In the end, Will is left at the end exactly how he started, with no father, sick mother, and potential legal troubles (did we forget that his adventures started with accidentally killing a burglar?). He gained a friend in his own world who lived through part of the adventure with him, and a full-bodied daemon, but beyond that, it is all just memories and the nebulous idea of doing something important with his life.

Lyra is also back where she started, and having lost her ability to read the alethiometer along with her innocence, she does not even know what came of her parents. Her perception of the world and of the people has visibly matured, and it appears that Oxford’s elders will guide her to higher learning and her own important life of work, whatever that might be.

And the universe? It is apparently saved, apparently free of the oppressive influence of the Authority’s kingdom, but there is not a clear sign of how it has become better, if at all, short of the unspoken supposition that at least it did not perish…

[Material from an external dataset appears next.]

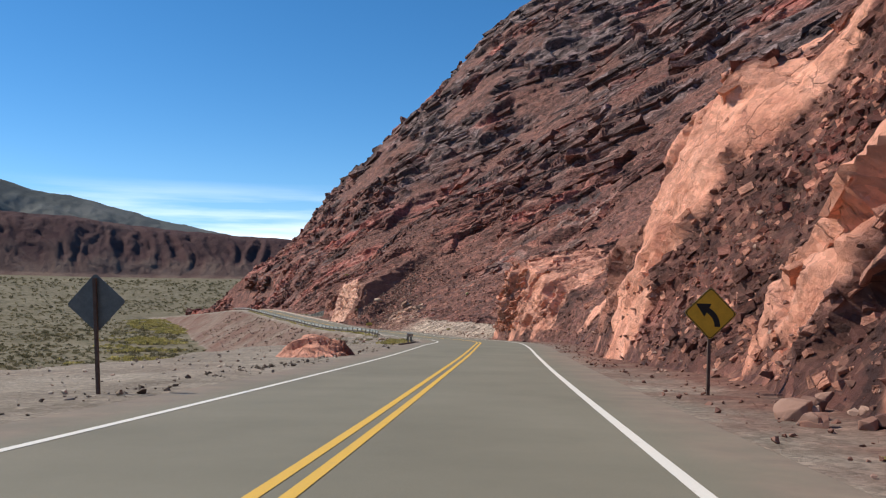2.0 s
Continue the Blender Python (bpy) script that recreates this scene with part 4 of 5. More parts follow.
def post_mesh():
    bm = bmesh.new()
    box(bm, (0.006, 0.12, 1.15), (0.055, 0, -0.575 + 0.70))
    box(bm, (0.11, 0.006, 1.15), (0, 0.057, -0.575 + 0.70))
    box(bm, (0.11, 0.006, 1.15), (0, -0.057, -0.575 + 0.70))
    box(bm, (0.09, 0.10, 0.22), (0.10, 0, 0.60), bevel=0.006)
    me = bpy.data.meshes.new("post")
    bm.to_mesh(me)
    bm.free()
    me.materials.append(POST)
    return me


POST_ME = post_mesh()
PROFILE = np.array(beam_profile())


def guardrail(s0, s1, dist, label, base=0.0):
    top = empty("guardrail", pose(*place(s0, dist(s0))), label=label, category="guardrail", group="guardrails")
    inv = top.matrix_world.inverted()
    edges = np.arange(s0, s1 + 0.01, 3.81)
    for a, b in zip(edges[:-1], edges[1:]):
        s = np.linspace(a, b + 0.16, 7)
        d = dist(s)
        pts = along(s[:, None], d[:, None] + PROFILE[None, :, 0] + 0.06 + 0.004 * (a == edges[0]), base + 0.44 + PROFILE[None, :, 1] + rng.uniform(-0.008, 0.008))
        pts = pts - np.array(top.matrix_world.translation)
        n = len(PROFILE)
        ring = np.arange(len(s) - 1)[:, None] * n + np.arange(n)[None]
        nxt = np.arange(len(s) - 1)[:, None] * n + (np.arange(n)[None] + 1) % n
        faces = np.stack([ring, nxt, nxt + n, ring + n], -1).reshape(-1, 4)
        ob = new("beam", mesh_from("beam", pts.reshape(-1, 3), faces, STEEL))
        ob.parent = top
    for s in np.arange(s0 + 0.15, s1, 3.81):
        ob = new("post", POST_ME)
        ob.parent = top
        p = place(s, float(dist(s)), base)
        ob.matrix_basis = inv @ pose(*p, rng.uniform(-1.5, 1.5), rng.uniform(-1.5, 1.5), heading(s))
    # flared end pieces
    for s, way in ((s0, -1), (edges[-1], 1)):
        u = np.linspace(0, 1, 8)
        ss = s + way * 0.38 * u
        dd = float(dist(s)) - 0.16 * u**2
        half = 1 - 0.25 * u**3
        mid = 0.155
        pts = along(ss[:, None], dd[:, None] + PROFILE[None, :, 0] * (1 - 0.7 * u[:, None]) + 0.06, base + 0.44 + mid + (PROFILE[None, :, 1] - mid) * half[:, None])
        pts = pts - np.array(top.matrix_world.translation)
        n = len(PROFILE)
        ring = np.arange(7)[:, None] * n + np.arange(n)[None]
        nxt = np.arange(7)[:, None] * n + (np.arange(n)[None] + 1) % n
        ob = new("end_wing", mesh_from("end_wing", pts.reshape(-1, 3), np.stack([ring, nxt, nxt + n, ring + n], -1).reshape(-1, 4), STEEL))
        ob.parent = top
    return top


guardrail(171.5, 372, RAIL3, "long galvanised W-beam guardrail on steel posts above the valley", 0.05)
guardrail(100.4, 115.8, RAIL2, "galvanised W-beam guardrail bending away from the road at its end")
guardrail(-45.1, 12.1, RAIL1, "galvanised W-beam guardrail behind a dark kerb", 0.1)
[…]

Was it worth it? Months of dangerous travels, discovery of strange worlds, deaths of dear people. And in the end, the same starting point, only maybe a bit wiser, and the sense of loss…

The epic provokes thought on many worthy subjects, from love to faith to being truthful to enjoying life to putting others’ needs before your own and on and on. And it finishes with the uplifting thought that if we all strive to be the best we can, in all our different words, we will make each of them into heaven. A startlingly simple idea that is tremendously powerful. Too bad that the expectation of a better future built into that does not translate into a bit of happiness right here and right now for our heroes.